Senators call for investigation into student loan forgiveness program

Twenty-three Democratic Senators have called for an investigation into a loan servicer over its handling of a student loan forgiveness program.

Twenty-three Democratic Senators have called for an investigation into a loan servicer over its handling of a student loan forgiveness program.

The group of Congressmen asked the Consumer Financial Protection Bureau to launch an investigation of the Pennsylvania Higher Education Assistance Agency, which helped administer the Public Service Loan Forgiveness.
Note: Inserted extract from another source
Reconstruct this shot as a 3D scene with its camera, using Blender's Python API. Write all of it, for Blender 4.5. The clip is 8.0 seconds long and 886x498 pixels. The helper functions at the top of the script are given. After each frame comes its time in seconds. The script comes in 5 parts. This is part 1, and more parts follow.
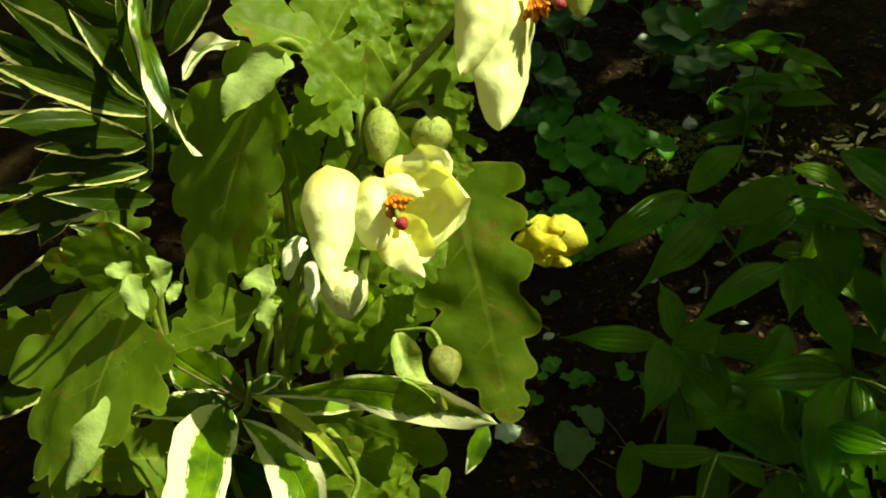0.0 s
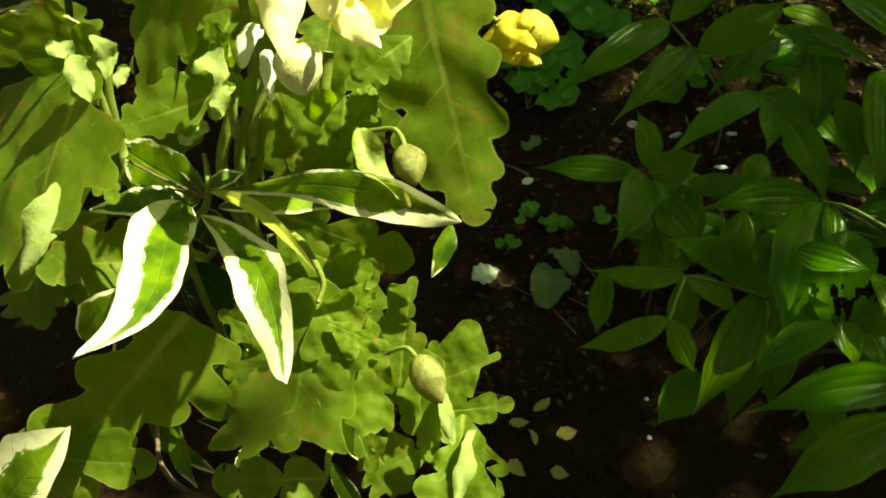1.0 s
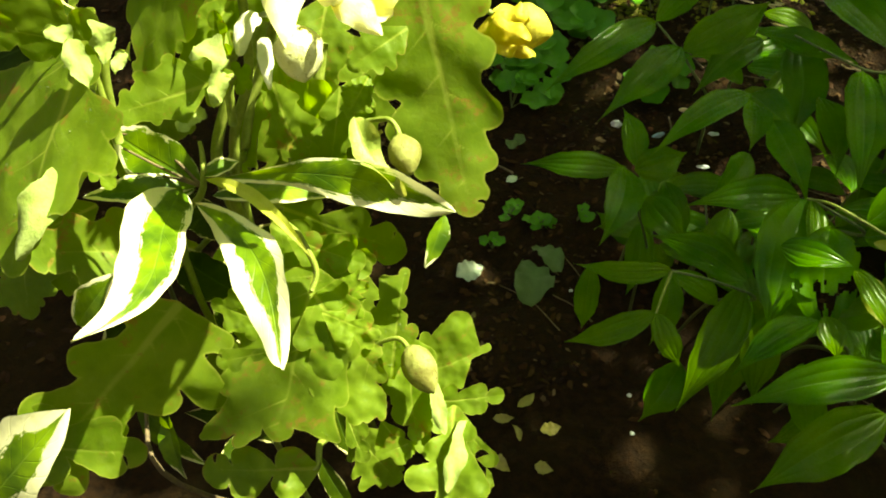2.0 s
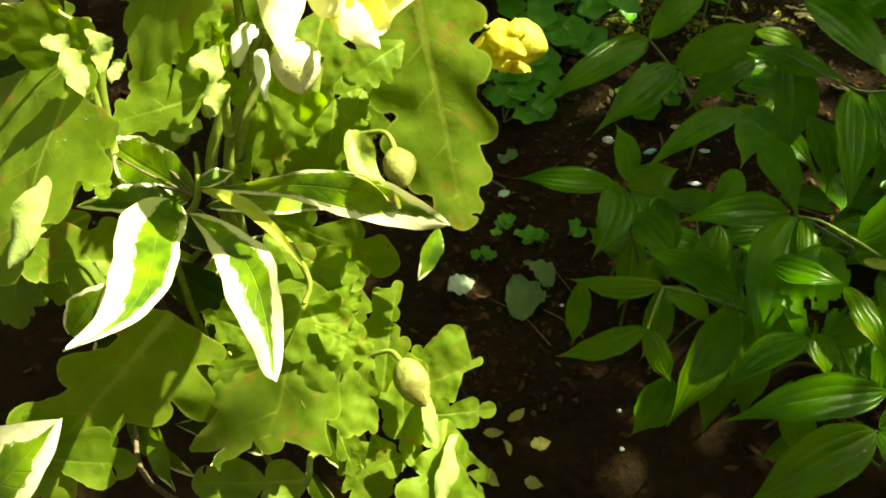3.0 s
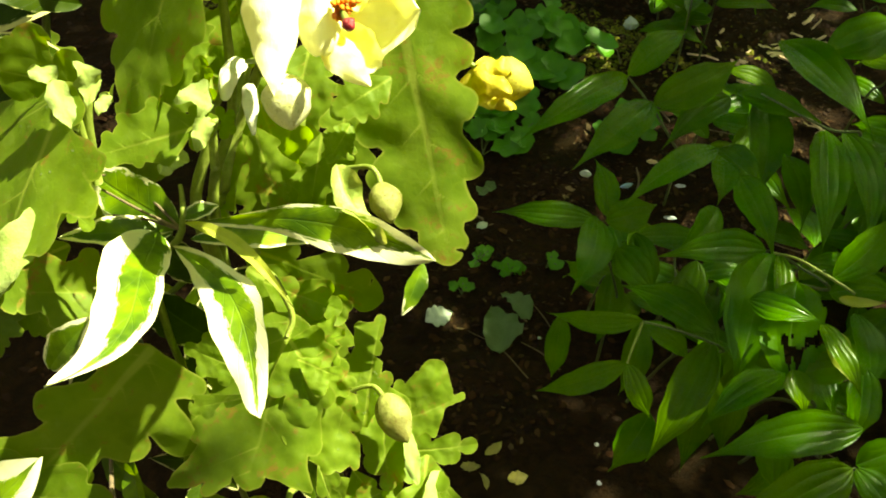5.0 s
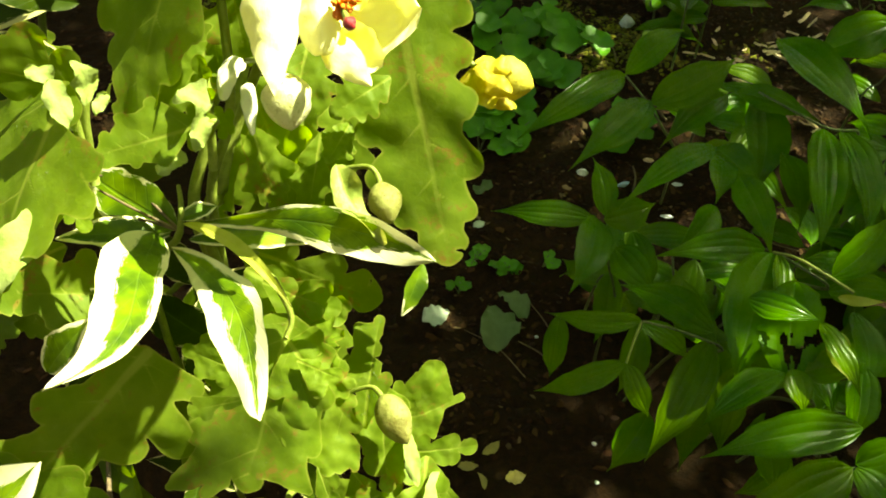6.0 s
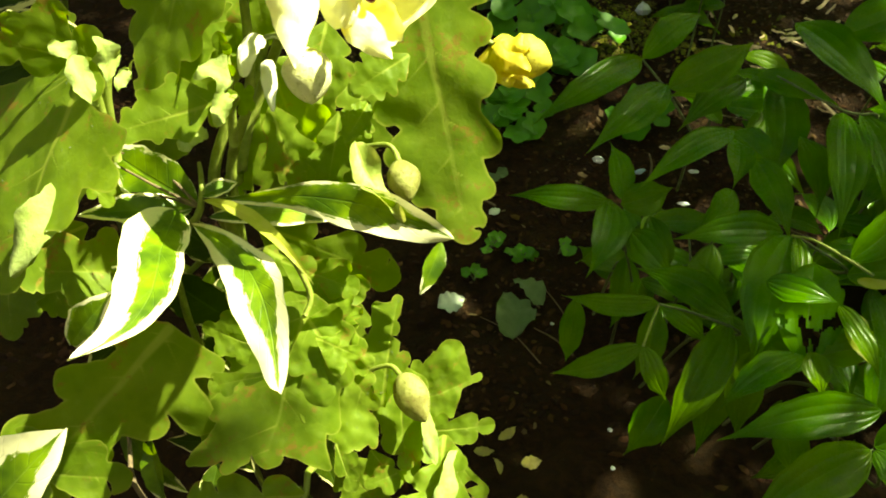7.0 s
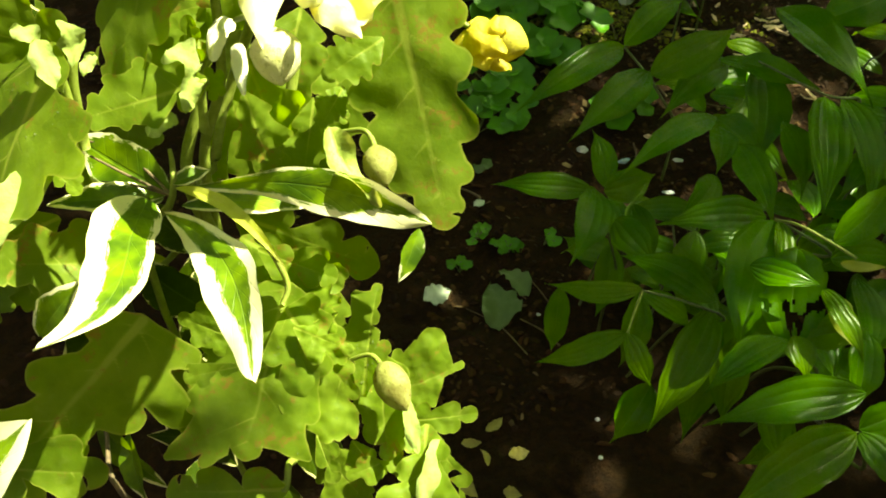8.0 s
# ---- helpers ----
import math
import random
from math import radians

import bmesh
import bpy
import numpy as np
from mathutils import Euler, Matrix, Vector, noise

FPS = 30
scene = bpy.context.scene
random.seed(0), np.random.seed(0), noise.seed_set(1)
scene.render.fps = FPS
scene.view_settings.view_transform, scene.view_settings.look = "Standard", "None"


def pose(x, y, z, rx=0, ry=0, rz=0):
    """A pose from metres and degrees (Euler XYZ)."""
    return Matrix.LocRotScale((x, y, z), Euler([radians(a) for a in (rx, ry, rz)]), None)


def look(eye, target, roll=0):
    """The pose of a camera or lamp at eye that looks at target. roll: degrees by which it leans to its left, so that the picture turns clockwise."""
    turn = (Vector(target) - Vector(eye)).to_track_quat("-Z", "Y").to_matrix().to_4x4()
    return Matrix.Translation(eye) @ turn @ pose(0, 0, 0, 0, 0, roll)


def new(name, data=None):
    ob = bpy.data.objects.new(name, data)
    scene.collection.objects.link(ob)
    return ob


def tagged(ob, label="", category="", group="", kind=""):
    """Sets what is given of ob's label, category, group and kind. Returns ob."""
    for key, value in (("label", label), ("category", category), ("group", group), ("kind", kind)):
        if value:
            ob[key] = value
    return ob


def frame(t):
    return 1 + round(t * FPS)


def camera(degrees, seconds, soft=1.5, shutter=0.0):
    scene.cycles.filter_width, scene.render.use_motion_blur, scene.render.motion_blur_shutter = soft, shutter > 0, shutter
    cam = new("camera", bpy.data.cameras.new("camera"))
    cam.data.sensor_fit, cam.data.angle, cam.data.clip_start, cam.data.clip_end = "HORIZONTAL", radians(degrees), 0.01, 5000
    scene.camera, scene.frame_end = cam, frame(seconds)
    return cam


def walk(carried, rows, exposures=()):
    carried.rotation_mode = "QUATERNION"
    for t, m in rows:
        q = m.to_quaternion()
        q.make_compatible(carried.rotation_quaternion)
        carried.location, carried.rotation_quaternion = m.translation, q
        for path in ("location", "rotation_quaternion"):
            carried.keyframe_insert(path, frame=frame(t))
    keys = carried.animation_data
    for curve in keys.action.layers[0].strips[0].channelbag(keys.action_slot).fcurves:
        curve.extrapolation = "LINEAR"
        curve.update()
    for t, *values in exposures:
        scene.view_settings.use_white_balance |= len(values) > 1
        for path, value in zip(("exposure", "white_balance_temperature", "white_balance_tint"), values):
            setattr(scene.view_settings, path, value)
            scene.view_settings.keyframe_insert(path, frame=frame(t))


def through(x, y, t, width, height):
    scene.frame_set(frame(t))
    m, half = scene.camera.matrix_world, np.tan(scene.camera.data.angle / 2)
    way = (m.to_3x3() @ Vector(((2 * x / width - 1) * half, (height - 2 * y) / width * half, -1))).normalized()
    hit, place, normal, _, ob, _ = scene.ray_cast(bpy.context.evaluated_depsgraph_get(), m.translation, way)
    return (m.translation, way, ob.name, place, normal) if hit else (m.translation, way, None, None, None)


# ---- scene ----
# ---- camera ----
cam = camera(55, 8.0, soft=1.9)
PATH = [
    (0, (0.0007, 0.0166, 0.6237), (-0.0270, 0.4048, 0.3098), -4.19),
    (0.5, (0.0075, 0.0086, 0.6104), (-0.0157, 0.3725, 0.2683), -3.65),
    (1, (0.0072, 0.0047, 0.5995), (-0.0142, 0.3414, 0.2305), -3.88),
    (1.2, (0.0043, 0.0026, 0.5975), (-0.0070, 0.3375, 0.2264), -2.40),
    (2.3, (0.0017, 0.0003, 0.5987), (-0.0050, 0.3393, 0.2312), -1.54),
    (2.5, (0.0027, 0.0002, 0.5980), (-0.0006, 0.3403, 0.2315), -1.07),
    (3, (0.0005, 0.0000, 0.5986), (-0.0025, 0.3433, 0.2351), -0.59),
    (3.5, (0.0000, 0.0000, 0.6000), (0.0000, 0.3473, 0.2403), 0.00),
    (4, (-0.0016, 0.0007, 0.5988), (0.0009, 0.3487, 0.2397), 0.56),
    (4.5, (-0.0032, 0.0010, 0.5995), (0.0005, 0.3539, 0.2454), 1.07),
    (4.7, (-0.0032, 0.0011, 0.6004), (0.0054, 0.3565, 0.2488), 1.54),
    (6, (-0.0053, 0.0035, 0.5994), (0.0101, 0.3581, 0.2472), 2.08),
    (6.5, (-0.0056, 0.0020, 0.5987), (0.0078, 0.3548, 0.2447), 1.88),
    (7, (-0.0069, -0.0008, 0.5962), (0.0004, 0.3509, 0.2408), 1.18),
    (7.5, (-0.0051, -0.0018, 0.5954), (0.0040, 0.3486, 0.2388), 0.99),
    (8, (-0.0029, -0.0007, 0.5909), (0.0107, 0.3493, 0.2340), 1.03),
]
EXPOSURES = [(0.0, 1.2, 9300, -33), (0.5, 1.44, 9300, -32), (1.0, 1.80, 9500, -26), (1.5, 2.25, 9500, -23), (2.3, 2.5, 9500, -22), (8.0, 2.5, 9500, -22)]
walk(cam, [(t, look(eye, target, roll)) for t, eye, target, roll in PATH], EXPOSURES)

# ---- sky and sun ----
SUN_AZ, SUN_EL = 73.0, 56.0  # degrees to the right of +y, and above the horizon
world = bpy.data.worlds.new("sky")
scene.world = world
world.use_nodes = True
wn = world.node_tree.nodes
sky = wn.new("ShaderNodeTexSky")
sky.sky_type = "NISHITA"
sky.sun_disc = False
sky.dust_density = 8.0
sky.air_density = 0.6
sky.ozone_density = 0.5
sky.sun_elevation = radians(SUN_EL)
sky.sun_rotation = radians(SUN_AZ)
wn["Background"].inputs["Strength"].default_value = 0.082
world.node_tree.links.new(sky.outputs[0], wn["Background"].inputs["Color"])
to_sun = Vector((math.sin(radians(SUN_AZ)) * math.cos(radians(SUN_EL)), math.cos(radians(SUN_AZ)) * math.cos(radians(SUN_EL)), math.sin(radians(SUN_EL))))
sun = new("sun", bpy.data.lights.new("sun", "SUN"))
sun.data.energy, sun.data.angle, sun.data.color = 5.0, radians(0.55), (1.0, 0.96, 0.88)
sun.matrix_world = look(to_sun * 10, (0, 0, 0))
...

The PSLF program, which was intended to reward public servants with student loan forgiveness after certain conditions were met, has reportedly denied 99 percent of applicants.
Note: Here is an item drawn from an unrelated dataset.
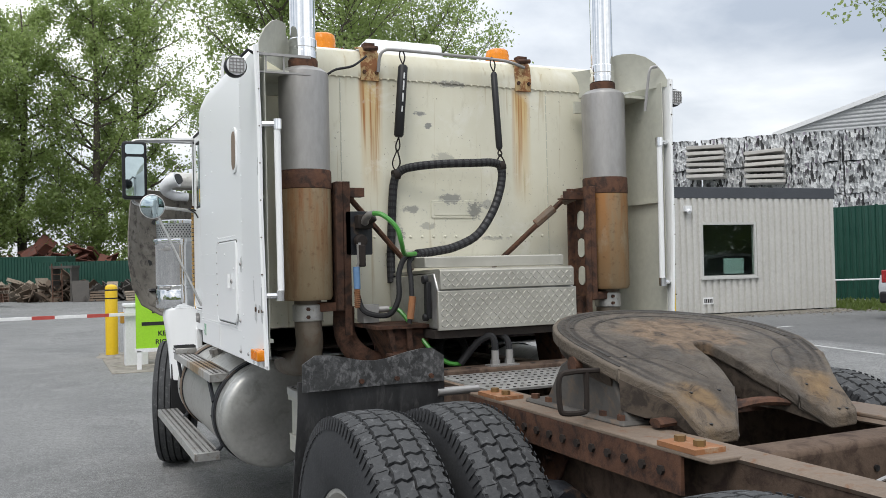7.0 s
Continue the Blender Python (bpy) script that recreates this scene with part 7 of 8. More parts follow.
def forklift(m, body, lb):
    f = thing("forklift", m, lb, "forklift")
    g = Geo()
    g.prism([(-1.15, 0.35), (-1.2, 0.95), (-1.1, 1.02), (-0.2, 1.02), (0.0, 0.75), (0.45, 0.75), (0.6, 0.45), (0.5, 0.35)], "y", -0.55, 0.55)
    part("body", g, body, f, bevel=0.05)
    g = Geo()
    for sy in (-0.5, 0.5):
        g.tube([(-0.55, sy, 1.0), (-0.6, sy, 2.05), (0.25, sy, 2.05), (0.62, sy, 0.8), (0.5, sy, 0.6), (-0.2, sy, 0.75)], 0.055, 6)
    for xx in (-0.55, 0.25):
        g.tube([(xx, -0.5, 2.07), (xx, 0.5, 2.07)], 0.05, 6)
    g.box(-0.6, 0.3, -0.5, 0.5, 2.05, 2.10)
    part("cab_frame", g, BLACK, f, "black cab frame")
    g = Geo()
    for sy in (-0.49, 0.49):
        g.add([(-0.5, sy, 1.1), (0.38, sy, 1.1), (0.2, sy, 1.95), (-0.52, sy, 1.95)], [(0, 1, 2, 3)])
    g.add([(0.50, -0.45, 1.1), (0.50, 0.45, 1.1), (0.27, 0.45, 1.95), (0.27, -0.45, 1.95)], [(0, 1, 2, 3)])
    part("cab_glass", g, GLASS, f)
    for sy in (-0.52, 0.52):
        g = Geo()
        a, b = sorted((sy, sy * 1.08))
        outer = [(-0.55, 1.02), (-0.60, 2.06), (0.26, 2.06), (0.62, 0.95), (0.42, 0.50), (0.10, 0.55), (-0.20, 1.02)]
        hole = [(-0.46, 1.22), (-0.50, 1.94), (0.18, 1.94), (0.40, 1.22)]
        g.prism([outer[0], outer[1], hole[1], hole[0]], "y", a, b)
        g.prism([outer[1], outer[2], hole[2], hole[1]], "y", a, b)
        g.prism([outer[2], outer[3], hole[3], hole[2]], "y", a, b)
        g.prism([outer[3], outer[4], outer[5], outer[6], outer[0], hole[0], hole[3]], "y", a, b)
        dr = part("cab_door", g, BLACK, f, "black framed cab door")
        g = Geo()
        g.prism([(-0.05, 1.05), (0.42, 1.05), (0.50, 0.92), (0.36, 0.62), (0.14, 0.66)], "y", min(sy * 1.07, sy * 1.09), max(sy * 1.07, sy * 1.09))
        part("lower_pane", g, TRIM_DARK, dr)
        part("window_bar", Geo().box(-0.08, -0.03, a, b, 1.22, 1.94), BLACK, dr)
    g = Geo()
    for sy in (-0.38, 0.30):
        g.box(0.85, 0.97, sy, sy + 0.09, 0.08, 2.35)
    for z in (0.3, 1.1, 2.25):
        g.box(0.86, 0.95, -0.38, 0.39, z, z + 0.1)
    part("mast", g, BLACK, f, "black lifting mast")
    g = Geo()
    for sy in (-0.25, 0.18):
        g.box(0.97, 2.0, sy, sy + 0.1, 0.08, 0.12)
        g.box(0.97, 1.02, sy, sy + 0.1, 0.08, 0.6)
    pieces("fork", g, DARK_STEEL, f)
    g = Geo()
    g.box(-0.45, 0.0, -0.25, 0.25, 0.95, 1.1)
    g.box(-0.5, -0.4, -0.25, 0.25, 1.1, 1.6)
    part("seat", g, BLACK, f, bevel=0.03)
    for sy in (-0.5, 0.5):
        wheel_thing(f, 0.6, sy, 0.36, 0.36, 0.24, "y", DARK_STEEL)
        wheel_thing(f, -0.85, sy, 0.27, 0.27, 0.2, "y", DARK_STEEL)
    g = Geo()
    for sy in (-0.12, 0.12):
        g.cyl((-0.95, sy, 1.15), (-0.5, sy, 1.15), 0.11, 12)
    part("gas_bottle", g, SCRAP_GREY, f)
    return f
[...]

“For several years now, government watchdogs have repeatedly found that PHEAA’s missteps, errors, and mismanagement of the PSLF program caused public service workers to be denied the loan forgiveness that they had earned,” the senators wrote in a letter to CFPB Director Kathy Kraninger.

The PSLF is set up to aid police, military servicemembers, teachers, employees of nonprofits and others. If participants make qualifying payments for 10 years, the remainder of their student loan debt is slated to be forgiven.

According to recent reporting, however, nearly all applicants have been denied forgiveness in the program’s first year of eligibility, many on technicalities or poorly communicated information.

The CFPB’s student loan ombudsman cited PHEAA’s “flawed payment processing” and paperwork errors in its forgiveness denials in a 2017 report. A 2018 Government Accountability Office report blamed PHEAA’s failure to “properly account for qualifying payments and reliance on inaccurate information.”

The Department of Education said in a statement it “takes its responsibility to provide high-quality service to federal student loan borrowers very seriously” and that the high PSLF denial rates are “by Congressional design, not by accident or failed implementation by the Department.”